Source excerpt –
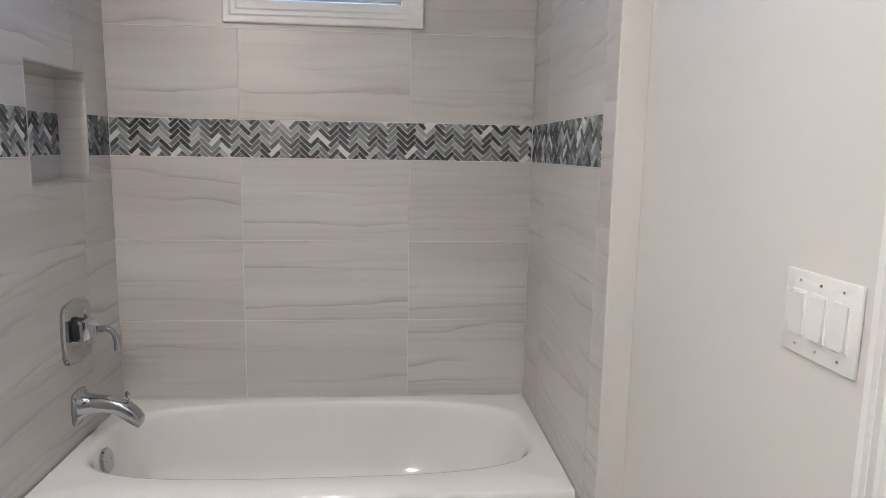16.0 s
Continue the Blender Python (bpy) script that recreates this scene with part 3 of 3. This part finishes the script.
lofted(bm, [[(a, b, 0.905) for a, b, _ in hole], rect_loop(hole, SKX, SKY, x0, x1, y0, y1, 0.905), rect_loop(hole, SKX, SKY, x0, x1, y0, y1, 0.933),
            rect_loop(hole, SKX, SKY, x0, x1 - 0.002, y0, y1 - 0.002, 0.935), [(a, b, 0.935) for a, b, _ in hole], [(a, b, 0.905) for a, b, _ in hole]], (False, False))
part("slab", bm, QUARTZ, top)
part("backsplash", boxed(BW, BW + 0.021, y0, 2.775, 0.9352, 1.040, 0.0015), QUARTZ, top)
basin = [superloop(SKX, SKY, 0.140 * a, 0.170 * a, z, p, n) for a, z, p in ((1.0, 0.904, 3.2), (0.96, 0.885, 3.0), (0.88, 0.855, 2.8), (0.70, 0.835, 2.5), (0.3, 0.827, 2.0), (0.06, 0.825, 2.0))]
part("basin", lofted(bmesh.new(), basin, (False, True)), PORCELAIN, top, "white porcelain basin")
faucet = thing("faucet", "chrome single-lever basin faucet", "faucet", m=pose(-5.165, 2.394, 0.935))
part("base", lathe(bmesh.new(), [(0.028, 0), (0.028, 0.006), (0.022, 0.02), (0.017, 0.055), (0.015, 0.09), (0.012, 0.098)]), CHROME, faucet)
part("spout", tube(bmesh.new(), [(0.0, 0, 0.07), (0.05, 0, 0.088), (0.10, 0, 0.082), (0.118, 0, 0.066)], [0.014, 0.012, 0.011, 0.011]), CHROME, faucet)
part("lever", tube(bmesh.new(), [(-0.01, 0, 0.096), (0.0, 0.03, 0.110), (0.004, 0.085, 0.118), (0.004, 0.1, 0.112)], [0.008, 0.007, 0.006, 0.004]), CHROME, faucet)

mir = thing("mirror", "tall frameless mirror over the vanity", "mirror", m=pose(BW + 0.006, 2.775, 0, 0, 0, 1.5))
part("glass", boxed(-0.004, 0.003, -0.757, 0, 1.0405, 2.607, 0.001), MIRROR, mir)
part("backing", boxed(-0.0055, -0.0042, -0.756, -0.001, 1.041, 2.606), SLOT, mir)

# vanity light on the mirror
vl = thing("vanity_light", "nickel two-lamp vanity light with alabaster bell shades", "wall lamp")
LX = -5.135
part("back_plate", lofted(bmesh.new(), [superloop(0, 0, 0.085, 0.058, z, 3.0, 40) for z in (0, 0.012)] + [superloop(0, 0, 0.07, 0.045, 0.022, 3.0, 40)]), NICKEL, vl)
bpy.data.objects["back_plate"].matrix_local = pose(BW + 0.02, 2.41, 2.345, 90, 0, 90)
part("stem", tube(bmesh.new(), [(BW + 0.03, 2.41, 2.345), (-5.17, 2.41, 2.36), (LX, 2.41, 2.384)], 0.009), NICKEL, vl)
part("bar", tube(bmesh.new(), [(LX, 2.275, 2.384), (LX, 2.545, 2.384)], 0.008), NICKEL, vl)
for y, s in ((2.31, -1), (2.51, 1)):
    part("finial", lathe(bmesh.new(), [(0.005, 0), (0.012, 0.006), (0.014, 0.014), (0.010, 0.022), (0.004, 0.028)], pose(LX, y, 2.388), 14), NICKEL, vl)
    part("scroll_arm", tube(bmesh.new(), [(LX, y + s * 0.012, 2.384), (LX, y + s * 0.045, 2.378), (LX, y + s * 0.066, 2.352), (LX, y + s * 0.062, 2.318), (LX, y + s * 0.045, 2.30)], 0.0045, 10), NICKEL, vl)
    part("socket_cup", lathe(bmesh.new(), [(0.012, 2.375), (0.022, 2.37), (0.026, 2.335), (0.03, 2.325)], pose(LX, y, 0), 20), NICKEL, vl)
    prof = [(0.030, 2.328), (0.046, 2.318), (0.058, 2.295), (0.066, 2.262), (0.078, 2.232), (0.097, 2.212)]
    inner = [(r - 0.003, z - 0.002) for r, z in reversed(prof)]
    rings = [[(LX + r * math.cos(a), y + r * math.sin(a), z) for a in (2 * math.pi * k / 32 for k in range(32))] for r, z in prof + inner]
    part("shade", lofted(bmesh.new(), rings + rings[:1], (False, False)), SHADE, vl, "alabaster glass bell shade")
    part("bulb", lathe(bmesh.new(), [(0.010, 2.325), (0.013, 2.30), (0.024, 2.275), (0.027, 2.255), (0.02, 2.238), (0.005, 2.232)], pose(LX, y, 0), 18), BULB, vl, "lit frosted bulb")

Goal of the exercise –
Copy out all the data exactly; skip the pictures.

Solution –
16.0 s
Continue the Blender Python (bpy) script that recreates this scene with part 3 of 3. This part finishes the script.
lofted(bm, [[(a, b, 0.905) for a, b, _ in hole], rect_loop(hole, SKX, SKY, x0, x1, y0, y1, 0.905), rect_loop(hole, SKX, SKY, x0, x1, y0, y1, 0.933),
            rect_loop(hole, SKX, SKY, x0, x1 - 0.002, y0, y1 - 0.002, 0.935), [(a, b, 0.935) for a, b, _ in hole], [(a, b, 0.905) for a, b, _ in hole]], (False, False))
part("slab", bm, QUARTZ, top)
part("backsplash", boxed(BW, BW + 0.021, y0, 2.775, 0.9352, 1.040, 0.0015), QUARTZ, top)
basin = [superloop(SKX, SKY, 0.140 * a, 0.170 * a, z, p, n) for a, z, p in ((1.0, 0.904, 3.2), (0.96, 0.885, 3.0), (0.88, 0.855, 2.8), (0.70, 0.835, 2.5), (0.3, 0.827, 2.0), (0.06, 0.825, 2.0))]
part("basin", lofted(bmesh.new(), basin, (False, True)), PORCELAIN, top, "white porcelain basin")
faucet = thing("faucet", "chrome single-lever basin faucet", "faucet", m=pose(-5.165, 2.394, 0.935))
part("base", lathe(bmesh.new(), [(0.028, 0), (0.028, 0.006), (0.022, 0.02), (0.017, 0.055), (0.015, 0.09), (0.012, 0.098)]), CHROME, faucet)
part("spout", tube(bmesh.new(), [(0.0, 0, 0.07), (0.05, 0, 0.088), (0.10, 0, 0.082), (0.118, 0, 0.066)], [0.014, 0.012, 0.011, 0.011]), CHROME, faucet)
part("lever", tube(bmesh.new(), [(-0.01, 0, 0.096), (0.0, 0.03, 0.110), (0.004, 0.085, 0.118), (0.004, 0.1, 0.112)], [0.008, 0.007, 0.006, 0.004]), CHROME, faucet)

mir = thing("mirror", "tall frameless mirror over the vanity", "mirror", m=pose(BW + 0.006, 2.775, 0, 0, 0, 1.5))
part("glass", boxed(-0.004, 0.003, -0.757, 0, 1.0405, 2.607, 0.001), MIRROR, mir)
part("backing", boxed(-0.0055, -0.0042, -0.756, -0.001, 1.041, 2.606), SLOT, mir)

# vanity light on the mirror
vl = thing("vanity_light", "nickel two-lamp vanity light with alabaster bell shades", "wall lamp")
LX = -5.135
part("back_plate", lofted(bmesh.new(), [superloop(0, 0, 0.085, 0.058, z, 3.0, 40) for z in (0, 0.012)] + [superloop(0, 0, 0.07, 0.045, 0.022, 3.0, 40)]), NICKEL, vl)
bpy.data.objects["back_plate"].matrix_local = pose(BW + 0.02, 2.41, 2.345, 90, 0, 90)
part("stem", tube(bmesh.new(), [(BW + 0.03, 2.41, 2.345), (-5.17, 2.41, 2.36), (LX, 2.41, 2.384)], 0.009), NICKEL, vl)
part("bar", tube(bmesh.new(), [(LX, 2.275, 2.384), (LX, 2.545, 2.384)], 0.008), NICKEL, vl)
for y, s in ((2.31, -1), (2.51, 1)):
    part("finial", lathe(bmesh.new(), [(0.005, 0), (0.012, 0.006), (0.014, 0.014), (0.010, 0.022), (0.004, 0.028)], pose(LX, y, 2.388), 14), NICKEL, vl)
    part("scroll_arm", tube(bmesh.new(), [(LX, y + s * 0.012, 2.384), (LX, y + s * 0.045, 2.378), (LX, y + s * 0.066, 2.352), (LX, y + s * 0.062, 2.318), (LX, y + s * 0.045, 2.30)], 0.0045, 10), NICKEL, vl)
    part("socket_cup", lathe(bmesh.new(), [(0.012, 2.375), (0.022, 2.37), (0.026, 2.335), (0.03, 2.325)], pose(LX, y, 0), 20), NICKEL, vl)
    prof = [(0.030, 2.328), (0.046, 2.318), (0.058, 2.295), (0.066, 2.262), (0.078, 2.232), (0.097, 2.212)]
    inner = [(r - 0.003, z - 0.002) for r, z in reversed(prof)]
    rings = [[(LX + r * math.cos(a), y + r * math.sin(a), z) for a in (2 * math.pi * k / 32 for k in range(32))] for r, z in prof + inner]
    part("shade", lofted(bmesh.new(), rings + rings[:1], (False, False)), SHADE, vl, "alabaster glass bell shade")
    part("bulb", lathe(bmesh.new(), [(0.010, 2.325), (0.013, 2.30), (0.024, 2.275), (0.027, 2.255), (0.02, 2.238), (0.005, 2.232)], pose(LX, y, 0), 18), BULB, vl, "lit frosted bulb")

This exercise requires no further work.